(begin)

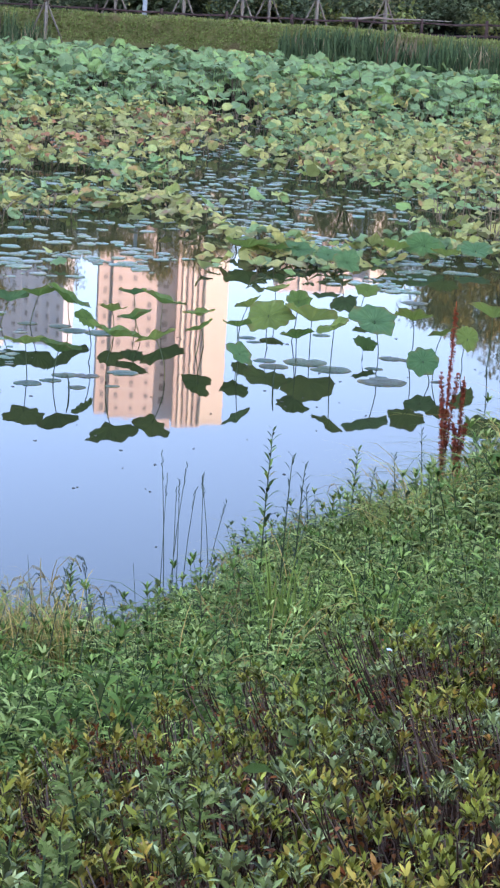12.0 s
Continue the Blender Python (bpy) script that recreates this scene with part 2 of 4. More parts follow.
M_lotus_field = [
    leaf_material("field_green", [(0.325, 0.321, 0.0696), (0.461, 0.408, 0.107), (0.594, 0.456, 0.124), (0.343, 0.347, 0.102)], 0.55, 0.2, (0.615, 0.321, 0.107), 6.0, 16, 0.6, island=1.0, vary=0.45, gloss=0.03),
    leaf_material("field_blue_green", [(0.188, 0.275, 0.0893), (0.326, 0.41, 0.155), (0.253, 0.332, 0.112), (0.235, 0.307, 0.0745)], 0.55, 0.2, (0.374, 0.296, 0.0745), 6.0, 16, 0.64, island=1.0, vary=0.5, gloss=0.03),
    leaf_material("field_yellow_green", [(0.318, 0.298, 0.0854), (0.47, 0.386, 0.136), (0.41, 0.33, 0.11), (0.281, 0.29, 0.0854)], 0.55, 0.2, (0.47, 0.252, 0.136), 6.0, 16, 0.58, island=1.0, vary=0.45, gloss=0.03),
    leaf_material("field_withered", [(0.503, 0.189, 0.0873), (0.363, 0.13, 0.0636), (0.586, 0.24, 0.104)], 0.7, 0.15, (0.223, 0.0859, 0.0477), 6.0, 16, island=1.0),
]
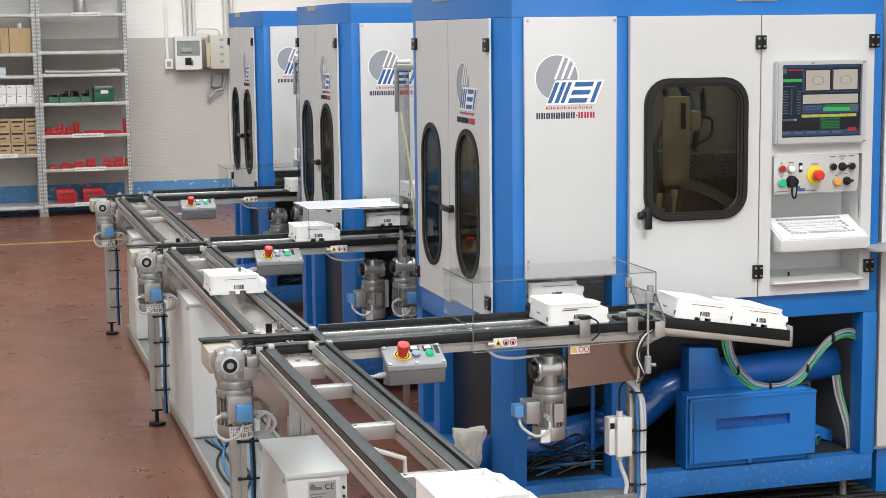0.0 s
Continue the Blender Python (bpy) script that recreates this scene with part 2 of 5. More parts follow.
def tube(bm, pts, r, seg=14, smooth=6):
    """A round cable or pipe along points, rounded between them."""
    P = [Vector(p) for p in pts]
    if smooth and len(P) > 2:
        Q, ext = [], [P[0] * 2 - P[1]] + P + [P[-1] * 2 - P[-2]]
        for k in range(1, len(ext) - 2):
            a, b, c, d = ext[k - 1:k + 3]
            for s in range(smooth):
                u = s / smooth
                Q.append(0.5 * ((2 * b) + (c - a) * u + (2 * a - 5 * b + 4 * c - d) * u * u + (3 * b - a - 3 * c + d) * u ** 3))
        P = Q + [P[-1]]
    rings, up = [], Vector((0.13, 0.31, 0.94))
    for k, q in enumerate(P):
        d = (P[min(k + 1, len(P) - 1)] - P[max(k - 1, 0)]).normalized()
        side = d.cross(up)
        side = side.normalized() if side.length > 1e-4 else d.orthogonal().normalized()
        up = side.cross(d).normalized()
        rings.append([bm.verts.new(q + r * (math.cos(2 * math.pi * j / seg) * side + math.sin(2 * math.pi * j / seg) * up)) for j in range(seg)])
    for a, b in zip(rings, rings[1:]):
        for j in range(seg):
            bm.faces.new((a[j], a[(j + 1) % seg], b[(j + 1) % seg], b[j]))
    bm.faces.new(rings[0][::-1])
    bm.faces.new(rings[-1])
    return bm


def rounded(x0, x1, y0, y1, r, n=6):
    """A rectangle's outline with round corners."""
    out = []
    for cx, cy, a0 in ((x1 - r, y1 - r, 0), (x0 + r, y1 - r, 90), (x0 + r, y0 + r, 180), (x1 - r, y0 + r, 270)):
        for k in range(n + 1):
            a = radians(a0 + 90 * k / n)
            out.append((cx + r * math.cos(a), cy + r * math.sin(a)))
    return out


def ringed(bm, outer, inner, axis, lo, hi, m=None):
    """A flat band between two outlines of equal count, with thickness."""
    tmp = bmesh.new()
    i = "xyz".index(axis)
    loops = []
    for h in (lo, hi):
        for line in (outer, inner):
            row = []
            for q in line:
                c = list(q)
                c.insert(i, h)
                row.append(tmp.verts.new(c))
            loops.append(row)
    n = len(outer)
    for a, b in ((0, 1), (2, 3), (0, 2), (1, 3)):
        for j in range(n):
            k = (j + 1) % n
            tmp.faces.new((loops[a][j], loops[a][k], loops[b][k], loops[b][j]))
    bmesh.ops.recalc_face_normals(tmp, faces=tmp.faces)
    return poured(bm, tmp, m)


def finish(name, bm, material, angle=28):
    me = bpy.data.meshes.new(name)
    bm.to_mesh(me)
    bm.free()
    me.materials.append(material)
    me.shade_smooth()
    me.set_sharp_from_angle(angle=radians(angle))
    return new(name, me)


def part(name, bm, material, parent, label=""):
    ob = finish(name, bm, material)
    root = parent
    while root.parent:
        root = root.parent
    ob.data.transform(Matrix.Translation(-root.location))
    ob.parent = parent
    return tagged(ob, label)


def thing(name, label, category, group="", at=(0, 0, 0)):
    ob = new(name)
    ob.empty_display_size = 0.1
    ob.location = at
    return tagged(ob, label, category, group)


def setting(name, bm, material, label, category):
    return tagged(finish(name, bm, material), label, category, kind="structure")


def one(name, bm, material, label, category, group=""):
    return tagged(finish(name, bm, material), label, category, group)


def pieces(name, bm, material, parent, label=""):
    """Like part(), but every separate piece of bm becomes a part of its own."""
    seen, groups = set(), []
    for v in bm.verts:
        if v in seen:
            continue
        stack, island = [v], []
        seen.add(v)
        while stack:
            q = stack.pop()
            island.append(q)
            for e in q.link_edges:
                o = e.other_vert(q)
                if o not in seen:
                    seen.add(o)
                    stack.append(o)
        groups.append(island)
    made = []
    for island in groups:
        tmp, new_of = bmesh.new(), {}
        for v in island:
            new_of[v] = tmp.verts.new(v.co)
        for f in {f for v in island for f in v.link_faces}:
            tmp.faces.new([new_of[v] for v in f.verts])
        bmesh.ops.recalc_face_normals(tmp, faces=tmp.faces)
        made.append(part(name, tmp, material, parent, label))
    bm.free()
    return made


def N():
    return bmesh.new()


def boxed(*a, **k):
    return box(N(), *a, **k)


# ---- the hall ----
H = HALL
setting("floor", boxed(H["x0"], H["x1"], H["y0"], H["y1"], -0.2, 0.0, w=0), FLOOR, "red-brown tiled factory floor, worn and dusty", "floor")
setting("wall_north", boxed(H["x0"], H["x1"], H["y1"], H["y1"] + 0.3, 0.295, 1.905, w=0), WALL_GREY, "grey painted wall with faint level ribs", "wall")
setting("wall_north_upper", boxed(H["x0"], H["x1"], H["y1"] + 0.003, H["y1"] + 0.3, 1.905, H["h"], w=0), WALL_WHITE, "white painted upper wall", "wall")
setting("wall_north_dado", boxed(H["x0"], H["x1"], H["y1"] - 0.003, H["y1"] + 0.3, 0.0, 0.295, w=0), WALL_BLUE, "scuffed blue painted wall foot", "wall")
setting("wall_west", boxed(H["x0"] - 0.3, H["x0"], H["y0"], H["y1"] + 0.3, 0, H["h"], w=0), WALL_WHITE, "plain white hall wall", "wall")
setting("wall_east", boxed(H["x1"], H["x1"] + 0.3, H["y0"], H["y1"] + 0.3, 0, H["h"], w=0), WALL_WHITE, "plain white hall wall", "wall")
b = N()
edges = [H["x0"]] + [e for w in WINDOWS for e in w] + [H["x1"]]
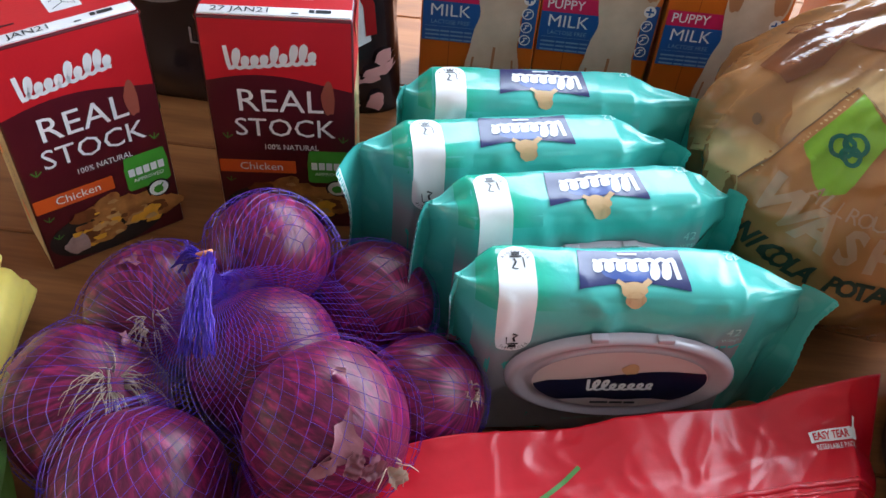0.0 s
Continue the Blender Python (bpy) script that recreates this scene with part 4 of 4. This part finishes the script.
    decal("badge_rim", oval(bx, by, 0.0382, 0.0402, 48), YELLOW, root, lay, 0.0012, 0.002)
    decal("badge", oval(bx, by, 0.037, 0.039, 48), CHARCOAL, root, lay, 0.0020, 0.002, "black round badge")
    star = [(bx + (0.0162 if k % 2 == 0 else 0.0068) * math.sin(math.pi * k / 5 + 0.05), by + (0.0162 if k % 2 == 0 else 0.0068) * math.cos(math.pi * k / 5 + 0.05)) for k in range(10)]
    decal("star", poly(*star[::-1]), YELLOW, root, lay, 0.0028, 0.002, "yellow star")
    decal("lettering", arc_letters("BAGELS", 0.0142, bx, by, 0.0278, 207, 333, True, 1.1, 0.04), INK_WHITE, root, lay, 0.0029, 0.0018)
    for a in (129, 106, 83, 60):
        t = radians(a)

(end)

**OBJECTIVE**
Quote the full listing above word for word; exclude every picture from the copy.

**SOLUTION TO THIS PROBLEM**
12.0 s
Continue the Blender Python (bpy) script that recreates this scene with part 2 of 4. More parts follow.
M_lotus_field = [
    leaf_material("field_green", [(0.325, 0.321, 0.0696), (0.461, 0.408, 0.107), (0.594, 0.456, 0.124), (0.343, 0.347, 0.102)], 0.55, 0.2, (0.615, 0.321, 0.107), 6.0, 16, 0.6, island=1.0, vary=0.45, gloss=0.03),
    leaf_material("field_blue_green", [(0.188, 0.275, 0.0893), (0.326, 0.41, 0.155), (0.253, 0.332, 0.112), (0.235, 0.307, 0.0745)], 0.55, 0.2, (0.374, 0.296, 0.0745), 6.0, 16, 0.64, island=1.0, vary=0.5, gloss=0.03),
    leaf_material("field_yellow_green", [(0.318, 0.298, 0.0854), (0.47, 0.386, 0.136), (0.41, 0.33, 0.11), (0.281, 0.29, 0.0854)], 0.55, 0.2, (0.47, 0.252, 0.136), 6.0, 16, 0.58, island=1.0, vary=0.45, gloss=0.03),
    leaf_material("field_withered", [(0.503, 0.189, 0.0873), (0.363, 0.13, 0.0636), (0.586, 0.24, 0.104)], 0.7, 0.15, (0.223, 0.0859, 0.0477), 6.0, 16, island=1.0),
]
0.0 s
Continue the Blender Python (bpy) script that recreates this scene with part 2 of 5. More parts follow.
def tube(bm, pts, r, seg=14, smooth=6):
    """A round cable or pipe along points, rounded between them."""
    P = [Vector(p) for p in pts]
    if smooth and len(P) > 2:
        Q, ext = [], [P[0] * 2 - P[1]] + P + [P[-1] * 2 - P[-2]]
        for k in range(1, len(ext) - 2):
            a, b, c, d = ext[k - 1:k + 3]
            for s in range(smooth):
                u = s / smooth
                Q.append(0.5 * ((2 * b) + (c - a) * u + (2 * a - 5 * b + 4 * c - d) * u * u + (3 * b - a - 3 * c + d) * u ** 3))
        P = Q + [P[-1]]
    rings, up = [], Vector((0.13, 0.31, 0.94))
    for k, q in enumerate(P):
        d = (P[min(k + 1, len(P) - 1)] - P[max(k - 1, 0)]).normalized()
        side = d.cross(up)
        side = side.normalized() if side.length > 1e-4 else d.orthogonal().normalized()
        up = side.cross(d).normalized()
        rings.append([bm.verts.new(q + r * (math.cos(2 * math.pi * j / seg) * side + math.sin(2 * math.pi * j / seg) * up)) for j in range(seg)])
    for a, b in zip(rings, rings[1:]):
        for j in range(seg):
            bm.faces.new((a[j], a[(j + 1) % seg], b[(j + 1) % seg], b[j]))
    bm.faces.new(rings[0][::-1])
    bm.faces.new(rings[-1])
    return bm


def rounded(x0, x1, y0, y1, r, n=6):
    """A rectangle's outline with round corners."""
    out = []
    for cx, cy, a0 in ((x1 - r, y1 - r, 0), (x0 + r, y1 - r, 90), (x0 + r, y0 + r, 180), (x1 - r, y0 + r, 270)):
        for k in range(n + 1):
            a = radians(a0 + 90 * k / n)
            out.append((cx + r * math.cos(a), cy + r * math.sin(a)))
    return out


def ringed(bm, outer, inner, axis, lo, hi, m=None):
    """A flat band between two outlines of equal count, with thickness."""
    tmp = bmesh.new()
    i = "xyz".index(axis)
    loops = []
    for h in (lo, hi):
        for line in (outer, inner):
            row = []
            for q in line:
                c = list(q)
                c.insert(i, h)
                row.append(tmp.verts.new(c))
            loops.append(row)
    n = len(outer)
    for a, b in ((0, 1), (2, 3), (0, 2), (1, 3)):
        for j in range(n):
            k = (j + 1) % n
            tmp.faces.new((loops[a][j], loops[a][k], loops[b][k], loops[b][j]))
    bmesh.ops.recalc_face_normals(tmp, faces=tmp.faces)
    return poured(bm, tmp, m)


def finish(name, bm, material, angle=28):
    me = bpy.data.meshes.new(name)
    bm.to_mesh(me)
    bm.free()
    me.materials.append(material)
    me.shade_smooth()
    me.set_sharp_from_angle(angle=radians(angle))
    return new(name, me)


def part(name, bm, material, parent, label=""):
    ob = finish(name, bm, material)
    root = parent
    while root.parent:
        root = root.parent
    ob.data.transform(Matrix.Translation(-root.location))
    ob.parent = parent
    return tagged(ob, label)


def thing(name, label, category, group="", at=(0, 0, 0)):
    ob = new(name)
    ob.empty_display_size = 0.1
    ob.location = at
    return tagged(ob, label, category, group)


def setting(name, bm, material, label, category):
    return tagged(finish(name, bm, material), label, category, kind="structure")


def one(name, bm, material, label, category, group=""):
    return tagged(finish(name, bm, material), label, category, group)


def pieces(name, bm, material, parent, label=""):
    """Like part(), but every separate piece of bm becomes a part of its own."""
    seen, groups = set(), []
    for v in bm.verts:
        if v in seen:
            continue
        stack, island = [v], []
        seen.add(v)
        while stack:
            q = stack.pop()
            island.append(q)
            for e in q.link_edges:
                o = e.other_vert(q)
                if o not in seen:
                    seen.add(o)
                    stack.append(o)
        groups.append(island)
    made = []
    for island in groups:
        tmp, new_of = bmesh.new(), {}
        for v in island:
            new_of[v] = tmp.verts.new(v.co)
        for f in {f for v in island for f in v.link_faces}:
            tmp.faces.new([new_of[v] for v in f.verts])
        bmesh.ops.recalc_face_normals(tmp, faces=tmp.faces)
        made.append(part(name, tmp, material, parent, label))
    bm.free()
    return made


def N():
    return bmesh.new()


def boxed(*a, **k):
    return box(N(), *a, **k)


# ---- the hall ----
H = HALL
setting("floor", boxed(H["x0"], H["x1"], H["y0"], H["y1"], -0.2, 0.0, w=0), FLOOR, "red-brown tiled factory floor, worn and dusty", "floor")
setting("wall_north", boxed(H["x0"], H["x1"], H["y1"], H["y1"] + 0.3, 0.295, 1.905, w=0), WALL_GREY, "grey painted wall with faint level ribs", "wall")
setting("wall_north_upper", boxed(H["x0"], H["x1"], H["y1"] + 0.003, H["y1"] + 0.3, 1.905, H["h"], w=0), WALL_WHITE, "white painted upper wall", "wall")
setting("wall_north_dado", boxed(H["x0"], H["x1"], H["y1"] - 0.003, H["y1"] + 0.3, 0.0, 0.295, w=0), WALL_BLUE, "scuffed blue painted wall foot", "wall")
setting("wall_west", boxed(H["x0"] - 0.3, H["x0"], H["y0"], H["y1"] + 0.3, 0, H["h"], w=0), WALL_WHITE, "plain white hall wall", "wall")
setting("wall_east", boxed(H["x1"], H["x1"] + 0.3, H["y0"], H["y1"] + 0.3, 0, H["h"], w=0), WALL_WHITE, "plain white hall wall", "wall")
b = N()
edges = [H["x0"]] + [e for w in WINDOWS for e in w] + [H["x1"]]
0.0 s
Continue the Blender Python (bpy) script that recreates this scene with part 4 of 4. This part finishes the script.
    decal("badge_rim", oval(bx, by, 0.0382, 0.0402, 48), YELLOW, root, lay, 0.0012, 0.002)
    decal("badge", oval(bx, by, 0.037, 0.039, 48), CHARCOAL, root, lay, 0.0020, 0.002, "black round badge")
    star = [(bx + (0.0162 if k % 2 == 0 else 0.0068) * math.sin(math.pi * k / 5 + 0.05), by + (0.0162 if k % 2 == 0 else 0.0068) * math.cos(math.pi * k / 5 + 0.05)) for k in range(10)]
    decal("star", poly(*star[::-1]), YELLOW, root, lay, 0.0028, 0.002, "yellow star")
    decal("lettering", arc_letters("BAGELS", 0.0142, bx, by, 0.0278, 207, 333, True, 1.1, 0.04), INK_WHITE, root, lay, 0.0029, 0.0018)
    for a in (129, 106, 83, 60):
        t = radians(a)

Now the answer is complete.